Fédérale, parce que les décisions à prendre pour ce champ de compétences relevaient d’un parlement élu au suffrage universel direct.

Exit donc dans cette construction politique la commission de Bruxelles formée d’oligarques sans mandat des peuples et qui décident de directives s’ingérant dans les politiques des états-nations pour les soumettre aux lois des marchés, détruisant au passage toute protection sociale et services publiques.

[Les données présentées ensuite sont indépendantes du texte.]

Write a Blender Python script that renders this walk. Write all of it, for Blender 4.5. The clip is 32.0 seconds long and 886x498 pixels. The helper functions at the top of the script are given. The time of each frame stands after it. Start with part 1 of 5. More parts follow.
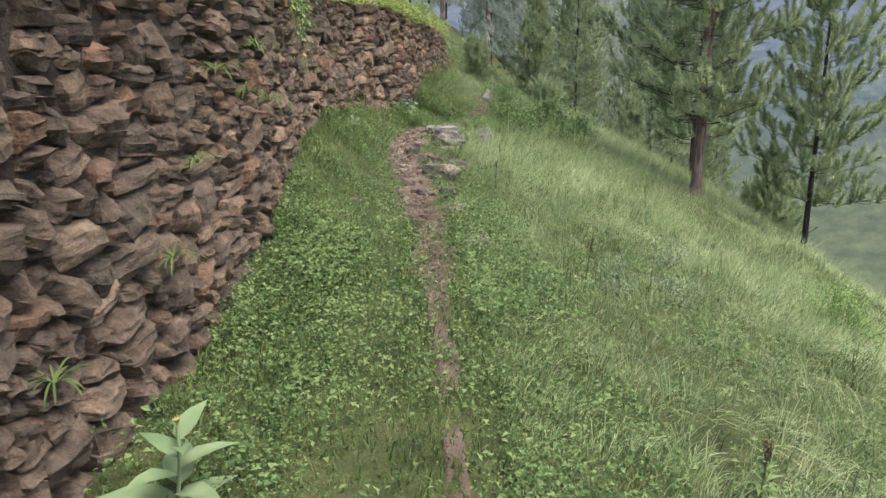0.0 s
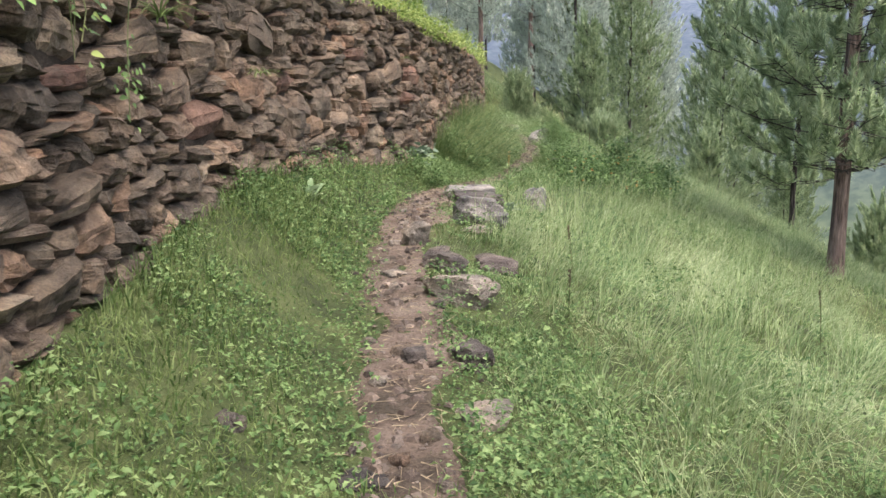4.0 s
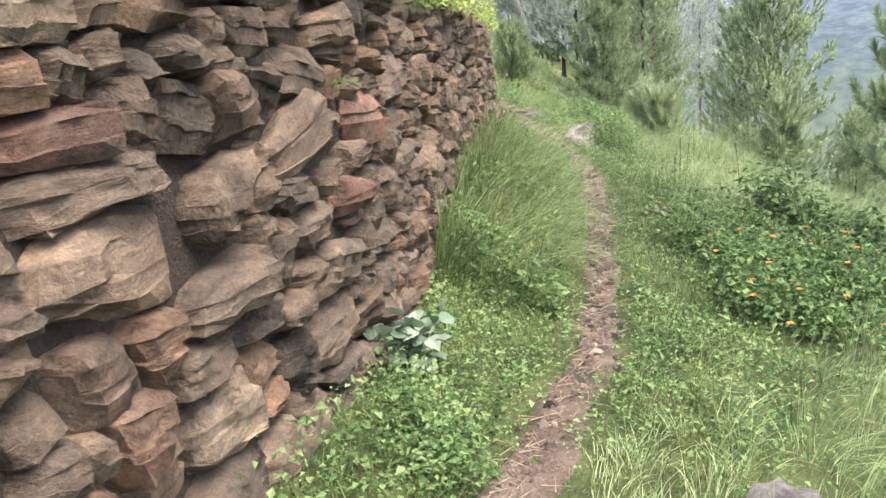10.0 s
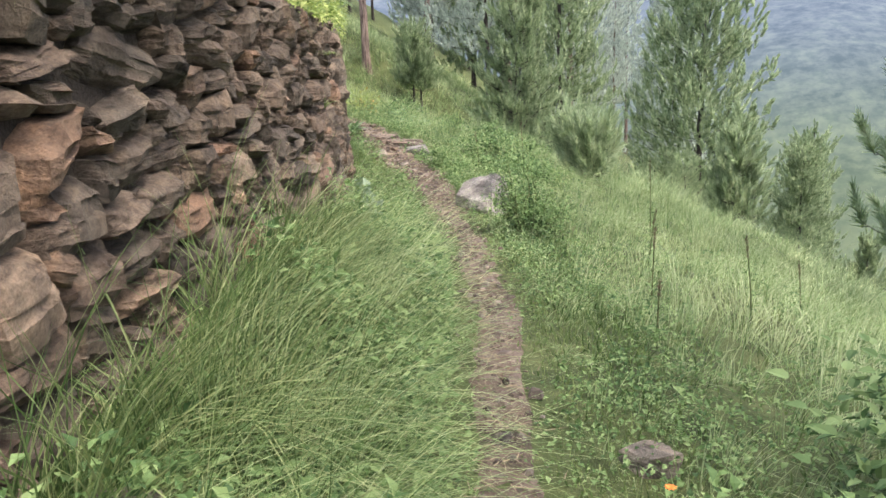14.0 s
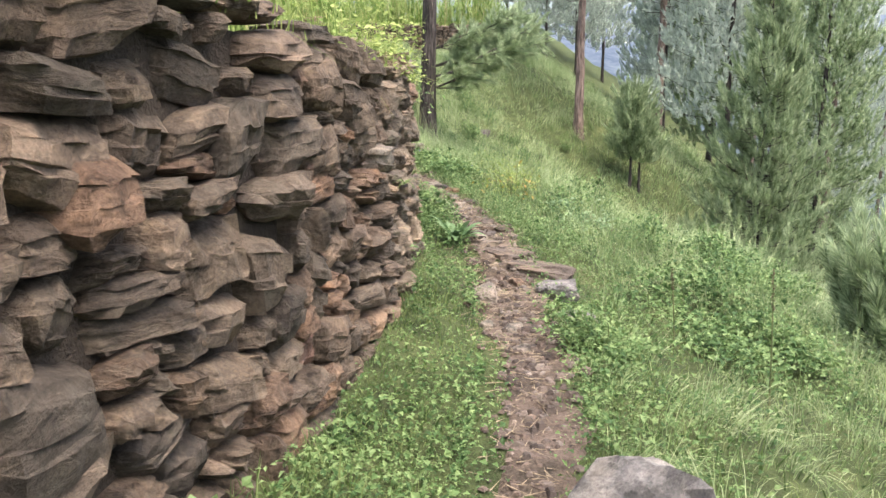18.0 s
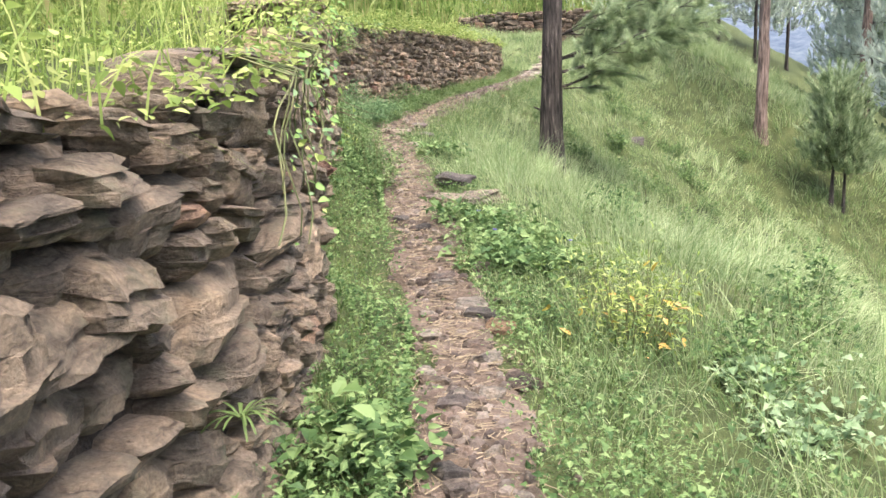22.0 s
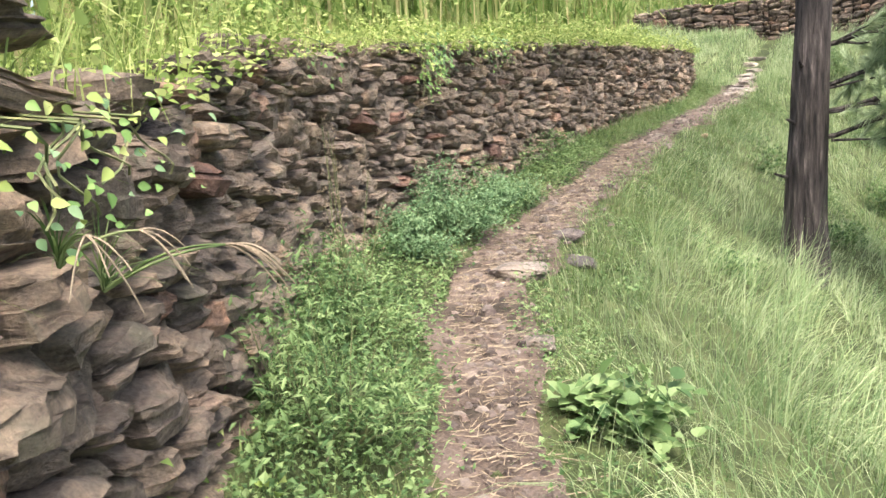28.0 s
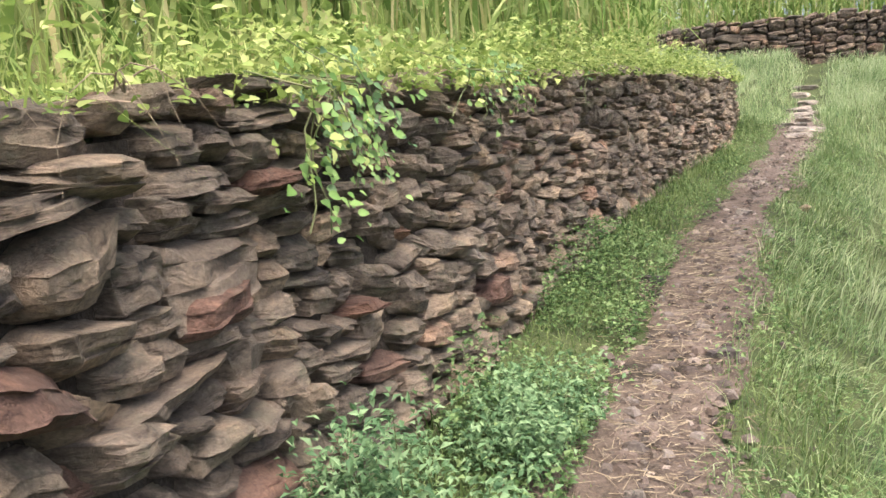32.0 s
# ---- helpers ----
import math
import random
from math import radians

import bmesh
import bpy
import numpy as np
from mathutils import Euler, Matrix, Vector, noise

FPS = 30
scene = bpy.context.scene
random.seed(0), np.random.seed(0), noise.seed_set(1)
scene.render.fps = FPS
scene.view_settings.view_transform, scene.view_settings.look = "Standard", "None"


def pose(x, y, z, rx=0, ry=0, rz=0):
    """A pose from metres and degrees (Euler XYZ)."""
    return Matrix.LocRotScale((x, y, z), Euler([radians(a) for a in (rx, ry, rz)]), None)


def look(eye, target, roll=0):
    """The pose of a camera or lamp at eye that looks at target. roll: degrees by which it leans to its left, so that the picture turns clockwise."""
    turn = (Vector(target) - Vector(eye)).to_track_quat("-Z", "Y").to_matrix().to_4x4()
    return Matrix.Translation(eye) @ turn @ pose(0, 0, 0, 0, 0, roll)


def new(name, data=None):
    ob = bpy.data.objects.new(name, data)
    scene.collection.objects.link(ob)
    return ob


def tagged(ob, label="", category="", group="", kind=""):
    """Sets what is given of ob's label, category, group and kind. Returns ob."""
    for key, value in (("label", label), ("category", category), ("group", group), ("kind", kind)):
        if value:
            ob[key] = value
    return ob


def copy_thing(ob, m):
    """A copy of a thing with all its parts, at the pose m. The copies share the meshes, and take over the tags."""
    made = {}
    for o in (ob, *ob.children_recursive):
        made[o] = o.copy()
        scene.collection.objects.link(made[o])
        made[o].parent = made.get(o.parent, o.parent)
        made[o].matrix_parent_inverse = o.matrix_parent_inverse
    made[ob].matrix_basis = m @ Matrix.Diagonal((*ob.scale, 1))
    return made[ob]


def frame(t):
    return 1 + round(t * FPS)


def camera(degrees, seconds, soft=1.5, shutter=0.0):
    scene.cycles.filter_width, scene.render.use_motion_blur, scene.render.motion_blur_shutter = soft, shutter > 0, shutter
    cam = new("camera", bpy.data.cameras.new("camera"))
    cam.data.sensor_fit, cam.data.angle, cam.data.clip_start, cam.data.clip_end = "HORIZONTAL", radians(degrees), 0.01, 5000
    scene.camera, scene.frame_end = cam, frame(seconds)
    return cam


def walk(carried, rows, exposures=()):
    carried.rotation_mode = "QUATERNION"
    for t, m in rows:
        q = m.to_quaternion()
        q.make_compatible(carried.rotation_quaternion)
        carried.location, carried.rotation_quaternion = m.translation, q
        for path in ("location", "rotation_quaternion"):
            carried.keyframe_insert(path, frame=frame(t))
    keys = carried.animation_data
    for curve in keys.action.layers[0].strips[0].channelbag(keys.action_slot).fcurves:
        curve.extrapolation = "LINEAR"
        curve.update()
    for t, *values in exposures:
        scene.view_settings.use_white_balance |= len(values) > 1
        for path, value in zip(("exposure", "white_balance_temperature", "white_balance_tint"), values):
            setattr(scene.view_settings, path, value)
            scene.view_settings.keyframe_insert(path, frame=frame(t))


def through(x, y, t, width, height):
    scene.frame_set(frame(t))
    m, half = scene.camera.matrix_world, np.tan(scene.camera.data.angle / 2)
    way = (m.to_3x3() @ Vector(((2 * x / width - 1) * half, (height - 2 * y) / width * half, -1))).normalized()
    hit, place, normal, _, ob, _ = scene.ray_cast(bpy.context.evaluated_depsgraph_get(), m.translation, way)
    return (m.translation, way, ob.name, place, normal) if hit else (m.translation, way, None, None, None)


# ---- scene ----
cam = camera(55.7, 32.0, soft=1.5, shutter=0.0)
PATH = [
    (0, (-0.005, 0.031, 1.511), (-0.007, 1.969, 1.014), -0.0),
    (0.5, (-0.007, 0.456, 1.46), (0.029, 2.39, 0.95), -0.8),
    (1, (0.03, 1.0, 1.401), (0.091, 2.927, 0.866), -1.1),
    (1.5, (0.009, 1.533, 1.312), (0.066, 3.456, 0.767), -0.9),
    (2, (0.029, 2.063, 1.301), (0.011, 4.003, 0.817), -1.1),
    (2.5, (0.016, 2.664, 1.256), (-0.067, 4.612, 0.81), -1.2),
    (3, (0.096, 3.262, 1.215), (0.018, 5.205, 0.749), -1.6),
    (3.5, (0.122, 3.868, 1.212), (0.015, 5.813, 0.76), -1.6),
    (4, (0.11, 4.451, 1.247), (0.004, 6.406, 0.841), -1.4),
    (4.5, (0.127, 5.079, 1.294), (0.017, 7.034, 0.89), -1.4),
    (6.5, (-0.113, 7.099, 1.319), (-0.25, 9.028, 0.81), -4.4),
    (7, (-0.156, 7.676, 1.404), (-0.314, 9.604, 0.894), -4.2),
    (7.5, (-0.227, 8.174, 1.452), (-0.352, 10.106, 0.95), -3.9),
    (8, (-0.216, 8.674, 1.452), (-0.295, 10.607, 0.944), -4.3),
    (8.5, (-0.23, 9.121, 1.539), (-0.334, 11.053, 1.032), -4.5),
    (9, (-0.265, 9.6, 1.579), (-0.353, 11.529, 1.057), -4.4),
    (9.5, (-0.254, 10.092, 1.599), (-0.333, 12.021, 1.078), -5.0),
    (10, (-0.304, 10.681, 1.612), (-0.389, 12.61, 1.088), -4.9),
    (10.5, (-0.302, 11.188, 1.666), (-0.363, 13.122, 1.157), -5.1),
    (11, (-0.319, 11.77, 1.668), (-0.335, 13.704, 1.159), -5.0),
    (11.5, (-0.358, 12.319, 1.669), (-0.289, 14.251, 1.154), -4.6),
    (12, (-0.293, 12.875, 1.626), (-0.136, 14.797, 1.096), -3.8),
    (12.5, (-0.172, 13.419, 1.576), (0.037, 15.331, 1.025), -2.9),
    (13, (0.056, 13.925, 1.513), (0.272, 15.832, 0.952), -2.8),
    (13.5, (0.253, 14.561, 1.473), (0.435, 16.476, 0.926), -2.7),
    (14, (0.382, 15.111, 1.425), (0.508, 17.037, 0.898), -2.6),
    (14.5, (0.513, 15.708, 1.401), (0.576, 17.643, 0.899), -2.0),
    (16.5, (0.998, 18.231, 1.19), (0.799, 20.164, 0.718), -2.6),
    (17, (1.035, 18.811, 1.197), (0.752, 20.743, 0.765), -1.0),
    (17.5, (1.092, 19.364, 1.185), (0.738, 21.292, 0.791), -0.4),
    (18, (1.104, 19.979, 1.177), (0.715, 21.904, 0.802), 0.1),
    (18.5, (1.079, 20.635, 1.164), (0.694, 22.559, 0.775), -0.8),
    (19, (1.04, 21.277, 1.212), (0.622, 23.193, 0.819), -1.7),
    (19.5, (0.944, 21.861, 1.251), (0.512, 23.777, 0.873), -2.3),
    (20, (0.915, 22.462, 1.235), (0.48, 24.374, 0.842), -2.8),
    (20.5, (0.854, 23.028, 1.243), (0.389, 24.937, 0.87), -1.8),
    (21, (0.882, 23.581, 1.219), (0.364, 25.477, 0.848), -1.7),
    (21.5, (0.827, 24.222, 1.24), (0.198, 26.085, 0.871), -1.1),
    (22, (0.727, 24.815, 1.255), (-0.034, 26.627, 0.879), -1.9),
    (22.5, (0.586, 25.395, 1.288), (-0.285, 27.159, 0.926), -2.9),
    (23, (0.368, 25.867, 1.331), (-0.547, 27.61, 0.974), -3.1),
    (23.5, (0.239, 26.394, 1.428), (-0.703, 28.118, 1.056), -2.9),
    (24, (0.125, 26.679, 1.481), (-0.846, 28.385, 1.098), -2.3),
    (24.5, (-0.098, 27.049, 1.525), (-1.046, 28.768, 1.142), -2.0),
    (25, (-0.305, 27.439, 1.576), (-1.278, 29.154, 1.243), -2.0),
    (25.5, (-0.53, 27.825, 1.591), (-1.538, 29.52, 1.263), -1.9),
    (27.5, (-1.208, 29.573, 1.767), (-2.28, 31.217, 1.385), -3.8),
    (28, (-1.44, 30.012, 1.832), (-2.542, 31.641, 1.466), -3.5),
    (28.5, (-1.655, 30.399, 1.88), (-2.762, 32.031, 1.544), -3.7),
    (29, (-1.88, 30.816, 1.918), (-3.011, 32.435, 1.601), -3.5),
    (29.5, (-2.154, 31.266, 1.913), (-3.269, 32.889, 1.562), -3.6),
    (30, (-2.395, 31.765, 1.913), (-3.57, 33.345, 1.563), -4.0),
    (30.5, (-2.67, 32.202, 1.915), (-3.902, 33.741, 1.577), -4.6),
    (31, (-2.928, 32.587, 1.991), (-4.134, 34.147, 1.659), -4.8),
    (31.5, (-3.218, 33.04, 2.019), (-4.374, 34.639, 1.694), -4.6),
    (32, (-3.53, 33.43, 2.056), (-4.591, 35.098, 1.752), -4.3),
]
EXPOSURES = [(0, 1.15), (2, 1.35), (4, 1.40), (7, 1.92), (8, 1.77), (9, 1.92), (10, 1.97), (12, 1.82), (13, 2.02), (14, 1.72), (17, 1.87), (19, 1.67), (20, 1.57), (21, 1.47), (22, 1.97), (23, 1.77), (24, 1.82), (25, 1.77), (28, 2.02), (29, 1.82), (30, 2.02), (31, 2.02), (32, 1.82)]
walk(cam, [(t, look(eye, target, roll)) for t, eye, target, roll in PATH], EXPOSURES)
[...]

Exit dans cette construction politique tous les traités qui se sont succédés depuis le Traité de Rome et qui asservissent les peuples à des décisions contractuelles immuables, sans que ceux-ci puissent les modifier suivant le temps par le vote de lois par un parlement. Le traité, par définition , est un obstacle à l’exercice de la souveraineté populaire car, elle ne peut s’exercer que par des lois votées par un parlement élu au suffrage universel direct.

C’est pourquoi la revendication d’une Constituante Européenne élue pour définir les mécanismes d’une constitution décidant , et du champ des compétences futures, et de l’abolition des traités antérieurs, est désormais la revendication centrale pour créer cette République Européenne Sociale que nous devons appeler de nos voeux, héritière directe de cette aspiration aux Etats-Unis d’Europe de nos parents ou grands-parents.